We took a marathon walk on our Second day too. We walked to the Hemingway House, then to the Southernmost Point in the USA, and back across Key West to the Audubon House. The weather was overcast - thank goodness - because it was hot with the humidity over 80%! Walking all over the key was tiring, but I’d much rather move under my own power than sit in the expensive tour guided electric trams that roam the key.

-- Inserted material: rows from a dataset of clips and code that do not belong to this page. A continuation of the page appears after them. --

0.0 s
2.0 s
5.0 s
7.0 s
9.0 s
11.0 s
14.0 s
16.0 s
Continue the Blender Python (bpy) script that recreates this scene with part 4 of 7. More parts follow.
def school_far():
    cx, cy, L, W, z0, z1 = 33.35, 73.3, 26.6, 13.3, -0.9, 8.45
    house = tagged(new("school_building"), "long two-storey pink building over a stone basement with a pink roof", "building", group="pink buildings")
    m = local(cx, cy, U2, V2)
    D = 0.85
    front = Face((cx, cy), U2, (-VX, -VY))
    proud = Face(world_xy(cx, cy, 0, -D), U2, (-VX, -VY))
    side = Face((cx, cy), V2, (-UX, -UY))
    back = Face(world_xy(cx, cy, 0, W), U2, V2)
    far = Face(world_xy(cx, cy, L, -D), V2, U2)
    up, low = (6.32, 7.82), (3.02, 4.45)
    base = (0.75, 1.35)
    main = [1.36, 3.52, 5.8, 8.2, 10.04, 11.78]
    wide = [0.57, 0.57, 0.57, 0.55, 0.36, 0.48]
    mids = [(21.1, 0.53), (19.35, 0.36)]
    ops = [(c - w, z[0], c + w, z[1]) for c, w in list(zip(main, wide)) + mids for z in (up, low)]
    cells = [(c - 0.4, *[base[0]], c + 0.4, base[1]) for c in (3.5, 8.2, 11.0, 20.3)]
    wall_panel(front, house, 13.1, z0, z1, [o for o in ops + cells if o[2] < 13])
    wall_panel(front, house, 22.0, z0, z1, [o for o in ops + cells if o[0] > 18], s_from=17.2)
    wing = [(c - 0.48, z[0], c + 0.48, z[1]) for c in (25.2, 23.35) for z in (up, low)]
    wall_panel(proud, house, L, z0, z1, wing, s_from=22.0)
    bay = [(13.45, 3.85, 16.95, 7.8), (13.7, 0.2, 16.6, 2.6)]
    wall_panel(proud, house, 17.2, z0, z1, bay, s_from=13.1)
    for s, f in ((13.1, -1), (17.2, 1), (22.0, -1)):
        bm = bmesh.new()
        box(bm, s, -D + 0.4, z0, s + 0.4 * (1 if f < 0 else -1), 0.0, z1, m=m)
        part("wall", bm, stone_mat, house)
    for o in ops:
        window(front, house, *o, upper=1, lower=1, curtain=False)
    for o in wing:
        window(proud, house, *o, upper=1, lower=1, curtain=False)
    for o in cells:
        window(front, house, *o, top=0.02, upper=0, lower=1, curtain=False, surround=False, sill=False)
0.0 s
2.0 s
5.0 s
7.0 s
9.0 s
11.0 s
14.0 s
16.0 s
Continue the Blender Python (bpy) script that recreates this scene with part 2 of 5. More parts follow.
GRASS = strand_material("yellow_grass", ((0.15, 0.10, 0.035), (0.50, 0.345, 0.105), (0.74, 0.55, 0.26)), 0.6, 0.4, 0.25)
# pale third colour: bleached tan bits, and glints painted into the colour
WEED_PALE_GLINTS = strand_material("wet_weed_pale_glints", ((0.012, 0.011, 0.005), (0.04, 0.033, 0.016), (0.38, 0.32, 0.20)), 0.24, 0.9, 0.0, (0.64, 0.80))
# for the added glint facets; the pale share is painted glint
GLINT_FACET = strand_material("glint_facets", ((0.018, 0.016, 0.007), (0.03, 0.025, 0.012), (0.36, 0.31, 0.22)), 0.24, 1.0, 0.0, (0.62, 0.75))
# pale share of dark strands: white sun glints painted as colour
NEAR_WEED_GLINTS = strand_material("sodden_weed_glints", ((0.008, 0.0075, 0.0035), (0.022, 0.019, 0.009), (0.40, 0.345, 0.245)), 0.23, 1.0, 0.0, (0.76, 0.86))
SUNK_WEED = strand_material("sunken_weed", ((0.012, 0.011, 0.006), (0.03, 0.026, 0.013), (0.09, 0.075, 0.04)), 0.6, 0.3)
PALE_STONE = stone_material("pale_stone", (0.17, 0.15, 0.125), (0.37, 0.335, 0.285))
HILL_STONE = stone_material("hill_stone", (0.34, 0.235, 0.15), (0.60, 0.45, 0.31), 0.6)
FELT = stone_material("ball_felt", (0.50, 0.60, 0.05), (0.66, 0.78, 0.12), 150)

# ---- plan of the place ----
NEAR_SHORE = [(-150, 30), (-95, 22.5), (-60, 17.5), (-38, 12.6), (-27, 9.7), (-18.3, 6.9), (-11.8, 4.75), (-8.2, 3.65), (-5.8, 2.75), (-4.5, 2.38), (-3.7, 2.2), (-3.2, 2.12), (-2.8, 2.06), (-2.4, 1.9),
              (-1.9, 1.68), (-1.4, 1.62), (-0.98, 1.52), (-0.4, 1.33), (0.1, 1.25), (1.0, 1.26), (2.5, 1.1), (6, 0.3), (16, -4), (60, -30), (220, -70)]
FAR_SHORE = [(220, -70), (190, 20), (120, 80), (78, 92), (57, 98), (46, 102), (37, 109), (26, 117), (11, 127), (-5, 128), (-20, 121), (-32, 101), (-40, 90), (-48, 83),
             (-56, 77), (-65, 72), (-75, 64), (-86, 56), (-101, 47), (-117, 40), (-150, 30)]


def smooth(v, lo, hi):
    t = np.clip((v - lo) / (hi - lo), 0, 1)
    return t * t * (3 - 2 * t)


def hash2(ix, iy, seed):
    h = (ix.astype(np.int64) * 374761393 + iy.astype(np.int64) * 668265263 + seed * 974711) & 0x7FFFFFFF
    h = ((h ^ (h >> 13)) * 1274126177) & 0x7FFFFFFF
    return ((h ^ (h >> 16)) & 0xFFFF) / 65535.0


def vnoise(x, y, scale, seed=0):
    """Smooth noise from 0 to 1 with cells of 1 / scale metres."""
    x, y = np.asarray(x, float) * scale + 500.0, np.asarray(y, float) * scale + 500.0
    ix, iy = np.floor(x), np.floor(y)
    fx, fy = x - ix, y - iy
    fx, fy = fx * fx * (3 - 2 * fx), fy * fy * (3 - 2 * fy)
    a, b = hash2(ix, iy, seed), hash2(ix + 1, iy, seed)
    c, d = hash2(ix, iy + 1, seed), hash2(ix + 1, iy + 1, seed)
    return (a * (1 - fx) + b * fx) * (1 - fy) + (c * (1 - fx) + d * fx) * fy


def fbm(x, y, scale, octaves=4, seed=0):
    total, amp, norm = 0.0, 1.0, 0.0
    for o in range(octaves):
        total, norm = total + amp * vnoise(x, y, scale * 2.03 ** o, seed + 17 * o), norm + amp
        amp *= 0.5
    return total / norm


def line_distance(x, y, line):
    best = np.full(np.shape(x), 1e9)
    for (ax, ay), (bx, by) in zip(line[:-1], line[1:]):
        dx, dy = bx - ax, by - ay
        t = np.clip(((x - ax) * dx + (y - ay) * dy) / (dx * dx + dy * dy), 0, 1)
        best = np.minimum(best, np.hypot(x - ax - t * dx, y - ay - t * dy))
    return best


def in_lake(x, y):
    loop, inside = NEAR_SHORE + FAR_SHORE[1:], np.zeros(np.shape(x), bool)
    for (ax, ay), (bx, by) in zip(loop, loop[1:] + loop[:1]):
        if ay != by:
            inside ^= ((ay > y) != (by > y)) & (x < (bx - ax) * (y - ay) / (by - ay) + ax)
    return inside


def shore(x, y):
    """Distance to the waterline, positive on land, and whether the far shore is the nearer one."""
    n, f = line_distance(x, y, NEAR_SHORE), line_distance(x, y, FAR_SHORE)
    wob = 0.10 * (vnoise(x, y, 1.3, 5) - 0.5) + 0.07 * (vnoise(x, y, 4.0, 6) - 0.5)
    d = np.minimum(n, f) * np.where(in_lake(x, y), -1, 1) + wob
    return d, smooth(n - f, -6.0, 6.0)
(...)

The Hemingway House was busy, the tour guide knowledgeable, and cats were everywhere. It is obvious the six-toed creatures are well cared for with weekly vet visits, toys, and no odor or mess about the house or grounds. The cats are very docile; one black kitty asleep on his master’s bed, another asleep in front of a photograph of Hemmingway with his fishing buddy – the guy “The Old Man and the Sea” is based on. To this cat lover the cats were actually the best part of the house, and that isn’t to belittle the house in any way. The tour was well worth it. I had always wondered why a robust male, a brilliant and prolific writer like Hemingway would commit suicide. The tour guide told us that Hemingway was given electric shock therapy as treatment for manic/depression. The therapy accidentally damaged part of his brain, and he was no longer able to write. As a visual artist, I thought to myself, “How would I feel if I were no longer able to draw and paint my waterscapes? What would it feel like not to be able to put together my mixed media and digital photographic montages?
On that sobering note, we left the Hemingway compound and walked past the lighthouse and through an interesting neighborhood whose residents were mixed - people of color and white - to the southernmost point in the United States. That neighborhood had the most authentic feel to it with Catholic shrines in front of some of the shotgun bungalows, and mom and pop stores on street corners. We found a line of folks waiting to have their pictures taken at the Southernmost Point Marker. For the most part people were orderly, waiting their turn based on the order of their arrival at the marker. The marker reminds you that Cuba is 90 miles to the south.
Joe and I made another long trek across the Key to the Audubon House and gardens, perhaps the best part of the day for me because of the artwork, the original Audubon etchings, and wonderful antique furniture in a museum-like environment. It was obvious that no expense has been spared to protect the art and furniture. The small but carefully labeled tropical garden was the most informative I’ve encountered in South Florida, and we spent a full hour looking at the orchids, plants and trees there.
After all the walking Joe insisted we needed a libation so we took a quick walk over to Duval Street and the Tree Bar at Rick's for a Rum and Coke, and a delightful conversation with the very informative bartender.
3 comments:
Hi John,
I'm enjoying your lovely photos and vicariously - your trip through Key West. I didn't know that about Hemingway, but it certainly was a reminder to appreciate the musical gifts I have, and to continue to devote time and energy to sharing my music with those that might benefit. Thanks for sharing.
Coming from Besty Grant's blog - I love the orchids, and thank you for sharing your trek!
About Hemingway -I may see it a little different, since I'm not only an artist, but also a psychologist (semi-retired). My sense is that his diagnosis of manic depression back then, we would now call bipolar, and with this disorder there is a high disposition for suicide attempts.
Bytheway, I also saw your pastel blog, and like your work very much:)
So, you're saying, he probably didn't lose his ability to write, was just horribly depressed, at the bottom of the bipolar swing, and took his life.